Lalu, mengapa tak janjian bertemu di luar saja? Di tempat makan, atau di taman, misalnya. Tidak bisa. Rean sudah bilang, bahwa ia belum berani ke luar rumah. Jangankan berjalan-jalan, sekadar menaiki mobilnya saja ia sudah trauma. Ia belum bisa mengendalikan emosinya meski hanya melihat mobilnya saja. Sayangnya, ia tak menjelaskan alasannya saat kutanya.
Justru alasan tak jelas itu semakin membuatku penasaran ingin mengenal Rean lebih dekat. Jiwa kepo dan petualangku meronta untuk membongkar misteri di balik trauma itu. Bukan untuk apa-apa, aku hanya ingin menjawab teka-teki dalam otakku tentang Rean yang misterius. Siapa tahu, ini ada hubungannya dengan sikap dan gejala gangguan kejiwaannya yang ingin menghabisi nyawa sendiri.
Rean menyuruh sopirnya untuk menjemputku. Kakiku memang belum bisa berjalan, tetapi setelah jari-jarinya diamputasi, sudah mendingan bisa menahan dengan telapaknya. Jika berpindah dari kursi roda ke tempat lain, kakiku sudah bisa menyangga tubuh meski sebentar.

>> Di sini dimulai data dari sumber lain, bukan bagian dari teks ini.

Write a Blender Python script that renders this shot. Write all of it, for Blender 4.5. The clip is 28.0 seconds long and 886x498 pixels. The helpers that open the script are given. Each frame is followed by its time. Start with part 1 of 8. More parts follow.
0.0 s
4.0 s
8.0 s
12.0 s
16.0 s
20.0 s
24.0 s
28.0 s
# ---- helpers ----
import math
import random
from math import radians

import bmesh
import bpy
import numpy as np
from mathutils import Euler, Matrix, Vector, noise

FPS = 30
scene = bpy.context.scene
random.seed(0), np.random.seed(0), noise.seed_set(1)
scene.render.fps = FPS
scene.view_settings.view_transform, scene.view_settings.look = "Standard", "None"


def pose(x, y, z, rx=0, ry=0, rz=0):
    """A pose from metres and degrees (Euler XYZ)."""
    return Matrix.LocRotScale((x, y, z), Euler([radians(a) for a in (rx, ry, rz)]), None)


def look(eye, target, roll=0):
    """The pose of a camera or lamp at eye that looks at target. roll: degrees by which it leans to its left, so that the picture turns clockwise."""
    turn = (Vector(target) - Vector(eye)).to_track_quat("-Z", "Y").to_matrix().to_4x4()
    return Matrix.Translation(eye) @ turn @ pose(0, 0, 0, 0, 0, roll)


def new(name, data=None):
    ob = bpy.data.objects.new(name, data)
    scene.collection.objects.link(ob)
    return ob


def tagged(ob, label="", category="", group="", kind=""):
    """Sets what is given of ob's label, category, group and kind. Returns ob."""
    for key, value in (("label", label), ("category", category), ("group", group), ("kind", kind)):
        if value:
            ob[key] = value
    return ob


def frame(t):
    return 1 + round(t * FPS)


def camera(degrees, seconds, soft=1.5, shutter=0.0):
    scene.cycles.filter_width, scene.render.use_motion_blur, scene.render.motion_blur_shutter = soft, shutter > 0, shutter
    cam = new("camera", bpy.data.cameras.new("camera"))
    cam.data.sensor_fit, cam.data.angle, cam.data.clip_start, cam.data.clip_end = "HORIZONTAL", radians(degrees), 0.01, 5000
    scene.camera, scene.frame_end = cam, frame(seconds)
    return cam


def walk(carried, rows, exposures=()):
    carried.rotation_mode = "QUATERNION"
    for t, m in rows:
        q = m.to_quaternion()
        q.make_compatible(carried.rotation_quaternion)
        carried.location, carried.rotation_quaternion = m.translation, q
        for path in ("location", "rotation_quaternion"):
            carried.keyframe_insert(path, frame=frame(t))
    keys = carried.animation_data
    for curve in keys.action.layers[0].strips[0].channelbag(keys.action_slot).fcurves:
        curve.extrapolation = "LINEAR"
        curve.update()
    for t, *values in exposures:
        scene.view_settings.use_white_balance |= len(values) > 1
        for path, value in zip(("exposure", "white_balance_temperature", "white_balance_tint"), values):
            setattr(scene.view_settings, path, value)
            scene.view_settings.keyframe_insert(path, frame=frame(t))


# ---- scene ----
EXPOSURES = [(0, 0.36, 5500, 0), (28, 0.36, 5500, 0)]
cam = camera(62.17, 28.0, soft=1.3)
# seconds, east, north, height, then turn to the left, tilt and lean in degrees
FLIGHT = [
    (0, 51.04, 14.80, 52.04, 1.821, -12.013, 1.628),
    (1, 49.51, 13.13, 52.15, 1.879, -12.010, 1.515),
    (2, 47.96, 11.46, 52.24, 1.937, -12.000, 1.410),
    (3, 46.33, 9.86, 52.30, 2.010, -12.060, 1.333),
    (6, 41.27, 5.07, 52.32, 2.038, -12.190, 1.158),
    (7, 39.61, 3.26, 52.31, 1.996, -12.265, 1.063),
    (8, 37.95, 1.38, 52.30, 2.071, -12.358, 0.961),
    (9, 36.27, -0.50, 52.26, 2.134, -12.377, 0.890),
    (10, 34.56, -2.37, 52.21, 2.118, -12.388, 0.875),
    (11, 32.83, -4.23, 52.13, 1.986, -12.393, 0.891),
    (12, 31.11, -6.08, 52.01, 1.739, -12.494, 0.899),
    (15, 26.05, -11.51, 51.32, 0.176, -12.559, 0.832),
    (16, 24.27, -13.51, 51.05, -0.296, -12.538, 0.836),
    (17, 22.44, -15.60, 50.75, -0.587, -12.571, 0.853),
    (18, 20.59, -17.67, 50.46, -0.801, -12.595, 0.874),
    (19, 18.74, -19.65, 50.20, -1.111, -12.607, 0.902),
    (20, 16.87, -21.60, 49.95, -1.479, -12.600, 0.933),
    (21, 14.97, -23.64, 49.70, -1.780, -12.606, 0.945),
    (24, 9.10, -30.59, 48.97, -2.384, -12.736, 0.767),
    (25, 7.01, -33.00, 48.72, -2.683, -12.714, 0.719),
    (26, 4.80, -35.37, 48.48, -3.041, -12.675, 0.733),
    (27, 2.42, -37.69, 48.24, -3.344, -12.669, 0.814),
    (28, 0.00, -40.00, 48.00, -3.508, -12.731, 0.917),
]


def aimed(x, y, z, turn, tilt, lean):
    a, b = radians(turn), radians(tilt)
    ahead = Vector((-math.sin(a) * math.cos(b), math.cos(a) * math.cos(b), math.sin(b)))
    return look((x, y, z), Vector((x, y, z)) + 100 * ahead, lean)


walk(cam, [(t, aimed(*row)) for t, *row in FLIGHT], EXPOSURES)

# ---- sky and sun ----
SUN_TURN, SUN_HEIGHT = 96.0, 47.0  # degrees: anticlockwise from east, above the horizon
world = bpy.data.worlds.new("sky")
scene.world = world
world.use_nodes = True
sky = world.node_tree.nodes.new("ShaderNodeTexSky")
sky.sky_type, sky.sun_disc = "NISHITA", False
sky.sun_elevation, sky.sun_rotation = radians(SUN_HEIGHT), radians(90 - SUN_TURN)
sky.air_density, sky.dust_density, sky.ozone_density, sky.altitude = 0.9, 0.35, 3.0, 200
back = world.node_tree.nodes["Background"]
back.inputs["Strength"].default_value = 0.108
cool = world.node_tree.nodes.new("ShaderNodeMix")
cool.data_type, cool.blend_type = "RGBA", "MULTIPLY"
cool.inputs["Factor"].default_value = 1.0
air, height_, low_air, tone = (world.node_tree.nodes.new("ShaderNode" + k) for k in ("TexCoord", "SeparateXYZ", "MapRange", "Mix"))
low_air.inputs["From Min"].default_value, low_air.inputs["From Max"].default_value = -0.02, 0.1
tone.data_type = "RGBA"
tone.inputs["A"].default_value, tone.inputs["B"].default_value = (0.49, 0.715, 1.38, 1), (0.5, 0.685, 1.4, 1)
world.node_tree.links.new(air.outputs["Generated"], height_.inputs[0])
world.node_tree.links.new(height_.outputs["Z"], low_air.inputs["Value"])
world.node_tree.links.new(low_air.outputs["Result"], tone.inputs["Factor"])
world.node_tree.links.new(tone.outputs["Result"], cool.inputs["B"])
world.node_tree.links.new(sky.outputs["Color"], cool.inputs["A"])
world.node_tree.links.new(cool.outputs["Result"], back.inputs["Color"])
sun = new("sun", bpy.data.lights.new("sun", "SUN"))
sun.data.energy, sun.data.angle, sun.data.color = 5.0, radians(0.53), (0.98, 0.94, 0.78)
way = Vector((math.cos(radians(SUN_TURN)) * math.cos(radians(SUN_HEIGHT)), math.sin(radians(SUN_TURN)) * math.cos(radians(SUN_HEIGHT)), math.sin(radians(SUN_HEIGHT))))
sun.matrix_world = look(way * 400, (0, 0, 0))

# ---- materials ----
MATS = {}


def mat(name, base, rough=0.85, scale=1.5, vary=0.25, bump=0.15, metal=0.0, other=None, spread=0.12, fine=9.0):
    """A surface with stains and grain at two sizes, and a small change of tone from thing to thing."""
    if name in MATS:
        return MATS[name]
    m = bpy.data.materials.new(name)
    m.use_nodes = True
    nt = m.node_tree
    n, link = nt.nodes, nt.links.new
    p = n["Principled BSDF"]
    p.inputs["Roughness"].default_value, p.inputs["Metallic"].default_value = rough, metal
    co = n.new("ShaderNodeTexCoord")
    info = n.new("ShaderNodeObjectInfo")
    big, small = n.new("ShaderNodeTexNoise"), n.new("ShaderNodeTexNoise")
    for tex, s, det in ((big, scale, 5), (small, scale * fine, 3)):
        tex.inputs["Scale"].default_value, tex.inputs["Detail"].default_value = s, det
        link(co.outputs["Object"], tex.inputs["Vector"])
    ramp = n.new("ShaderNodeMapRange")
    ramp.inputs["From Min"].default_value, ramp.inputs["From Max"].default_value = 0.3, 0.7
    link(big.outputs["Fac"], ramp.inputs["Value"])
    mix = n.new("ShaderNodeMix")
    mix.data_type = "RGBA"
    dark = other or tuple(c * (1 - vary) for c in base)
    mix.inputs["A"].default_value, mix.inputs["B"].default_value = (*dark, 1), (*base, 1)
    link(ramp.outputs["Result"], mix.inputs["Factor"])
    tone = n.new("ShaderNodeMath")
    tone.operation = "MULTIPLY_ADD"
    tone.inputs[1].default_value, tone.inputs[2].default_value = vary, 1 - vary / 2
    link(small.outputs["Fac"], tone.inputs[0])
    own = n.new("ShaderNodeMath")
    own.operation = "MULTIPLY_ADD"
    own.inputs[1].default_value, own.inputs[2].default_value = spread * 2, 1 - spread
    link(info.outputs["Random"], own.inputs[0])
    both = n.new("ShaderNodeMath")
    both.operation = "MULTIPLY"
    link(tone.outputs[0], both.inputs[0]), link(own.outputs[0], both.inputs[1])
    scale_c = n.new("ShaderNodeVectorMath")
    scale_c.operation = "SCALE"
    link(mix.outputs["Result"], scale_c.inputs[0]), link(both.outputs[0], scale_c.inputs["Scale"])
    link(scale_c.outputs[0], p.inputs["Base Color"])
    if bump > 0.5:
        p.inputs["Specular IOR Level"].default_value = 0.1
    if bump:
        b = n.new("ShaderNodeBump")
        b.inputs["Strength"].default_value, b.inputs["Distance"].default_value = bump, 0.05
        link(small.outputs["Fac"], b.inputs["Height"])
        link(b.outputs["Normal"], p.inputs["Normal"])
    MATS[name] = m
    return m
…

Baru saja mengeluarkan ponsel untuk menelepon, nama Shaka di layar sudah tampil duluan. Ah, ada apa sih?
“Ta, nanti aku ke rumahmu, tapi mau cari senar gitar dulu. Gitar kesayanganku senarnya putus gara-gara dipakai anak-anak. Parah, bisanya merusak aja kerjaan mereka,” ujarnya sambil menggerutu terhadap sikap teman-temannya bandnya.
“Em, tapi jangan lama-lama, ya! Aku ada terapi sore ini,” sahutku berbohong.
“Enggak, paling kalau udah dapat barangnya, aku cari makanan buat makan kita. Aku lapar, nih! Kamu mau kubawakan apa?”
“Makan di warungku aja, gimana? Ibu masak banyak lho, sayang kalau nggak habis terjual,” pintaku sedikit merengek. Padahal takut kelamaan nunggu Shaka. Bisa batal rencana ku sore ini. Lalu, sambil menengok ke luar jendela, aku menatap langit yang digelayuti awan hitam. “Tuh, lagian bentar lagi mau hujan. Jangan lama-lama!”
Shaka pun tak memaksakan kemauannya. Tumben banget, kali ini ia mengalah.
Tampaknya, setelah mendapatkan senar gitar yang diinginkan, Shaka langsung menuju warung Ibu. Ibu menyambut ramah kedatangan Shaka. Ia bahkan menghidangkan semua masakan yang tersaji di warung. Terlihat sekali kalau ibu menyukai Shaka. Shaka memang pintar ngomong dan pandai mengambil hati Ibu.
Selesai makan dan ngobrol sebentar, Shaka berpamitan. Tentu saja aku tak menahannya.
“Beneran nggak mau diantar ke tempat terapi? Aku bisa tukar kendaraan dulu ke rumah. Kebetulan mobil Papa nganggur,” ujarnya menawarkan niat baiknya.